Assez rapidement. Je tenais à ce qu’il paraisse d’abord en France. Ils sont assez étonnés qu’un Français ait, le premier, mené une telle enquête.

Que pensez-vous du communautarisme tel qu’il se développe en France ?

Je suis mal placé pour en parler. Toujours en voyage, rarement ici. On me le dit. Si c’est exact, c’est terrifiant. Une régression… L’Europe a inventé l’idéal citoyen, la communauté pour chacun quelle que soit sa religion, sa politique ou la couleur de sa peau.

La solution ?

Elle est culturelle, politique… Ce que font les Anglais quand ils condamnent les imams les plus virulents. Ce que fait Sarkozy aussi, c’est très bien, un conseil des cultes musulmans… De même qu’il faudrait éviter que se propage cet antisémitisme d’un genre nouveau…

Pourquoi nouveau ?

Parce que celui qui s’impose aujourd’hui n’est plus l’antisémitisme chrétien, ou raciste, ou païen, mais un antisémitisme né du fait qu’Israël soit assimilé à un État assassin. Cette machine-là est terrible – quoi que l’on pense de la politique de Sharon – car elle se prévaut de l’amour des victimes palestiniennes pour fabriquer un discours de haine.

Est-ce que tout ça ne reflète pas la grande faiblesse des démocraties occidentales ?

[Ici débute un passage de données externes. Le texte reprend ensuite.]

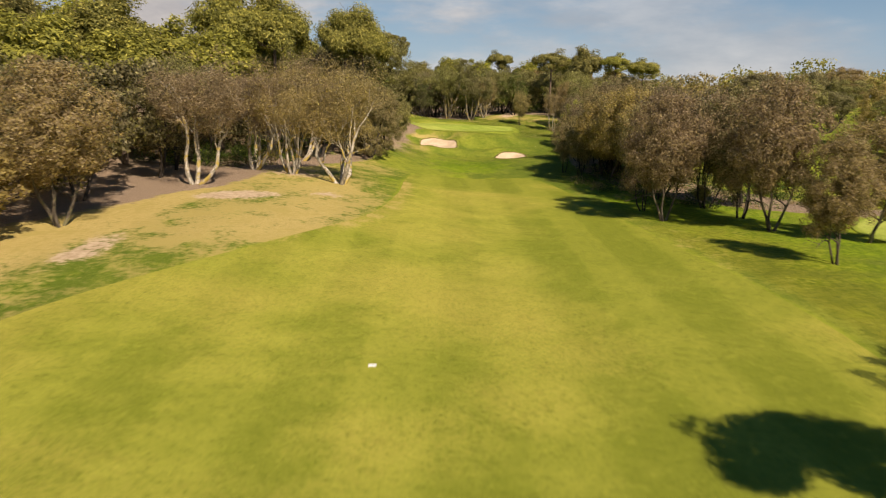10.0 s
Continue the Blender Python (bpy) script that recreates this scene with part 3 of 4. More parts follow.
def clumps(nr, tips, count, clump, size, squash=0.75, centre=None):
    """Leaves in clumps about the tips. Returns centres, sizes, outward directions."""
    t = np.array([tuple(p) for p, _ in tips])
    i = nr.integers(0, len(t), count)
    off = nr.normal(0, 1, (count, 3))
    off /= np.linalg.norm(off, axis=1)[:, None]
    reach = clump * nr.uniform(0.25, 1.0, (count, 1)) ** 0.6
    tipsize = nr.uniform(0.7, 1.3, len(t))[i][:, None]
    off = off * reach * tipsize
    off[:, 2] *= squash
    c = t[i] + off
    mid = t.mean(0) if centre is None else np.array(centre)
    out = off / np.linalg.norm(off, axis=1)[:, None] + 0.9 * (c - mid) / np.maximum(np.linalg.norm(c - mid, axis=1), 0.1)[:, None]
    return c, nr.uniform(size * 0.6, size * 1.4, count), out


def broadleaf(seed, height, radius, stems, low, leafmats, barkmat, count, clump, size, wander=0.22, fork=0.62, mix=(1.0,), trunk=0.16, full=70, bole=0.0, shift=0.0, long=1.5, depth=3):
    """A broad crown on one or more leaning stems. Returns the meshes of its trunk, branches and crown."""
    rng, nr = random.Random(seed), np.random.default_rng(seed)
    limbs, tips = [], []
    if bole:  # one upright trunk, forking at the top of the bole
        limbs.append(([Vector((0, 0, -0.2)), Vector((0, 0, 0.12)), Vector((0.04, 0, bole * 0.5)), Vector((0.02, 0.05, bole * 1.02))],
                      [trunk * 1.5, trunk * 1.15, trunk, trunk * 0.9], 10))
    for k in range(stems):
        a = 2 * math.pi * (k + rng.random() * 0.5) / stems
        lean = 0.10 if stems == 1 else rng.uniform(0.3, 0.62) * (1.25 if bole else 1)
        off = 0.2 * (stems > 1) * (0.35 if bole else 1)
        start = Vector((math.cos(a) * off, math.sin(a) * off, bole - 0.15))
        grow(rng, start, Vector((math.cos(a) * lean, math.sin(a) * lean, 1)), (height - bole) * 0.62, trunk / stems**0.35, depth, wander, 0.05, fork, limbs, tips)
    pts = np.array([tuple(p) for p, _ in tips])
    k_h, k_r = (height - clump * 0.6) / pts[:, 2].max(), (radius - clump * 0.7) / np.percentile(np.hypot(pts[:, 0], pts[:, 1]), 95)

    def fit(p):
        w = min(1.0, max(0.0, p[2]) / (0.35 * height))
        return Vector((p[0] * (1 + (k_r - 1) * w), p[1] * (1 + (k_r - 1) * w), p[2] * k_h))
    limbs = [([fit(p) for p in ps], rs, sd) for ps, rs, sd in limbs]
    limbs = [b for b in limbs if max(math.hypot(p[0], p[1]) for p in b[0]) < 1.12 * radius and (b[1][0] > 0.5 * trunk or b[0][-1][2] > 0.12 * height)]
    tips = [(fit(p), d) for p, d in tips if p[2] * k_h > low * height]
    body = nr.normal(0, 1, (full, 3))
    body /= np.linalg.norm(body, axis=1)[:, None]
    deep = nr.uniform(0.35, 1.0, (full, 1)) ** 0.4
    z0, z1 = low * height, height - 0.5 * clump
    body = body * deep * np.array((radius * 0.86, radius * 0.86, (z1 - z0) * 0.5)) + np.array((0, 0, (z0 + z1) * 0.5 + 0.04 * height))
    tips = tips + [(Vector(p), 0) for p in body]
    if shift:  # the crown hangs over to one side, and its limbs with it
        over = lambda p: Vector((p[0] + shift * max(0.0, min(1.0, (p[2] - bole * 0.7) / (0.45 * height))), p[1], p[2]))
        limbs, tips = [([over(p) for p in ps], rs, sd) for ps, rs, sd in limbs], [(over(p), d) for p, d in tips]
    c, s, out = clumps(nr, tips, count, clump, size, 0.75, (shift, 0, (z0 + z1) * 0.5))
    keep = c[:, 2] > 0.12
    c, s, out = c[keep], s[keep], out[keep]
    which = nr.choice(len(leafmats), len(c), p=mix)
    stout = 0.42 * max(rs[0] for _, rs, _ in limbs)
    return (limb_mesh("trunk", [b for b in limbs if b[1][0] >= stout], barkmat), limb_mesh("branchwork", [b for b in limbs if b[1][0] < stout], barkmat),
            leaf_mesh("crown", c, s, out, leafmats, which, nr, long))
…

Depuis la chute du Mur, la grande erreur a été de croire que c’était gagné et de tomber dans le piège de la fin de l’Histoire. Nous nous sommes désarmés intellectuellement. Mal préparés à aborder cette question centrale de l’islamisme, de l’islamisme comme dégénérescence de l’islam et du danger qu’il fait peser sur le monde. C’est de ça dont je parle.

Que faire ?

Ne pas tomber dans d’autres, rester lucide. L’idéologie n’empêche pas le crime, elle le démultiplie. Victor Hugo a écrit qu’il suffit d’ouvrir une école pour fermer une prison, c’est faux je crois. Une vieille utopie. Force est de constater que le monde libre a nourri ses pires ennemis en son sein. À soutenu, financé des groupes fondamentalistes un peu partout dans le monde, quand cela lui était nécessaire. On a vu les choses les plus insensées, l’administration américaine soutenir le FIS ou les talibans, la CIA recruter le futur cerveau des attentats contre le World Trade Center, Ramzi Yousef…

L’intégrisme islamique comme une fatalité ?

Comme une réalité. La bataille que devront mener les démocraties contre cet islamisme intolérant, conquérant, terroriste, durera peut-être aussi longtemps que celle contre le communisme. Je sors de ce livre éprouvé, épouvanté.